In November 1966, former aviator and eccentric multimillionaire Howard Hughes—then considered the richest man in America—checked into the Desert Inn's top-floor penthouse. Hughes liked the apartment, stayed for several weeks, and declined Dalitz's request for him to leave. He is said to have casually asked Dalitz what he wanted for the Desert Inn, and when Dalitz immediately answered with an inflated figure of $14.6 million, Hughes agreed to buy it and took over in April 1967.
Hughes' purchase meant that Dalitz's group, and the controversies over mob ties that drew national attention to Las Vegas for two decades, was on its way out and the respected investor Hughes was in. Secret skimming of casino proceeds by hotel employees loyal to Dalitz is said to have continued for a time, without the knowledge of Hughes or his less-experienced management team.
Hughes purchased other hotels on the Strip, and approved plans to enhance the Desert Inn property. In the throes of mental illness, he remained in the penthouse, with darkened windows, until 1976 when he quietly left town and died later that year. The Desert Inn remained in the hands of Hughes' company, the Summa Corporation, until 1987. The company invested $54 million to expand the hotel grounds and add the fourteen-floor Augusta Tower.

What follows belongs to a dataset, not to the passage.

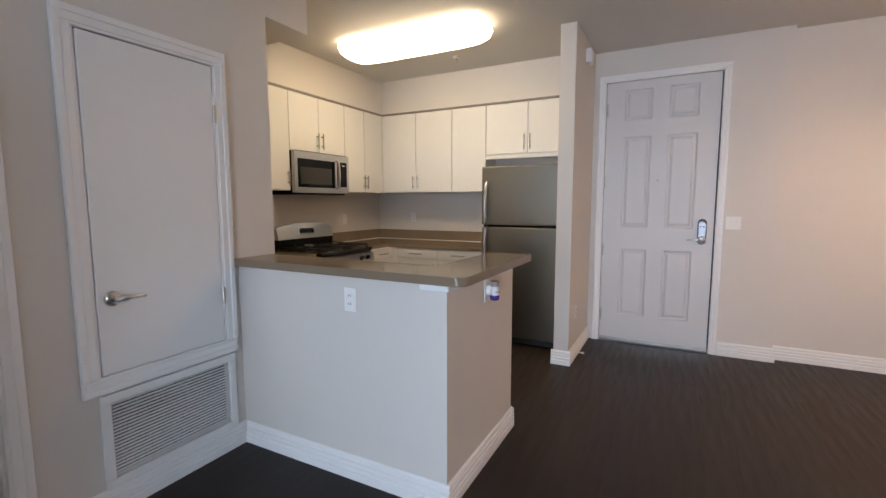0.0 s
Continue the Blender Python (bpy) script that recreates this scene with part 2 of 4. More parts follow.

Despite a succession of owners until 2000, the aging hotel-casino failed to show a profit. Finally, just four days after the Desert Inn's fiftieth anniversary, developer Steve Wynn purchased the property at a cost of $275 million. Wynn, a former operator of the Mirage, Treasure Island, and Bellagio hotels on the Strip, closed the Desert Inn for good on August 28, 2000. The famous hotel-casino was imploded, starting with the Augusta Tower, in October 2001, to make way for Wynn Las Vegas. The $2.7 billion, 2,700-room resort opened on April 27, 2005, three days after the fifty-fifth anniversary of the original D.I. Wynn's major partner in the hotel company was Japanese gaming machine magnate, Kazuo Okada. Wynn kept and renovated the Desert Inn's original golf course.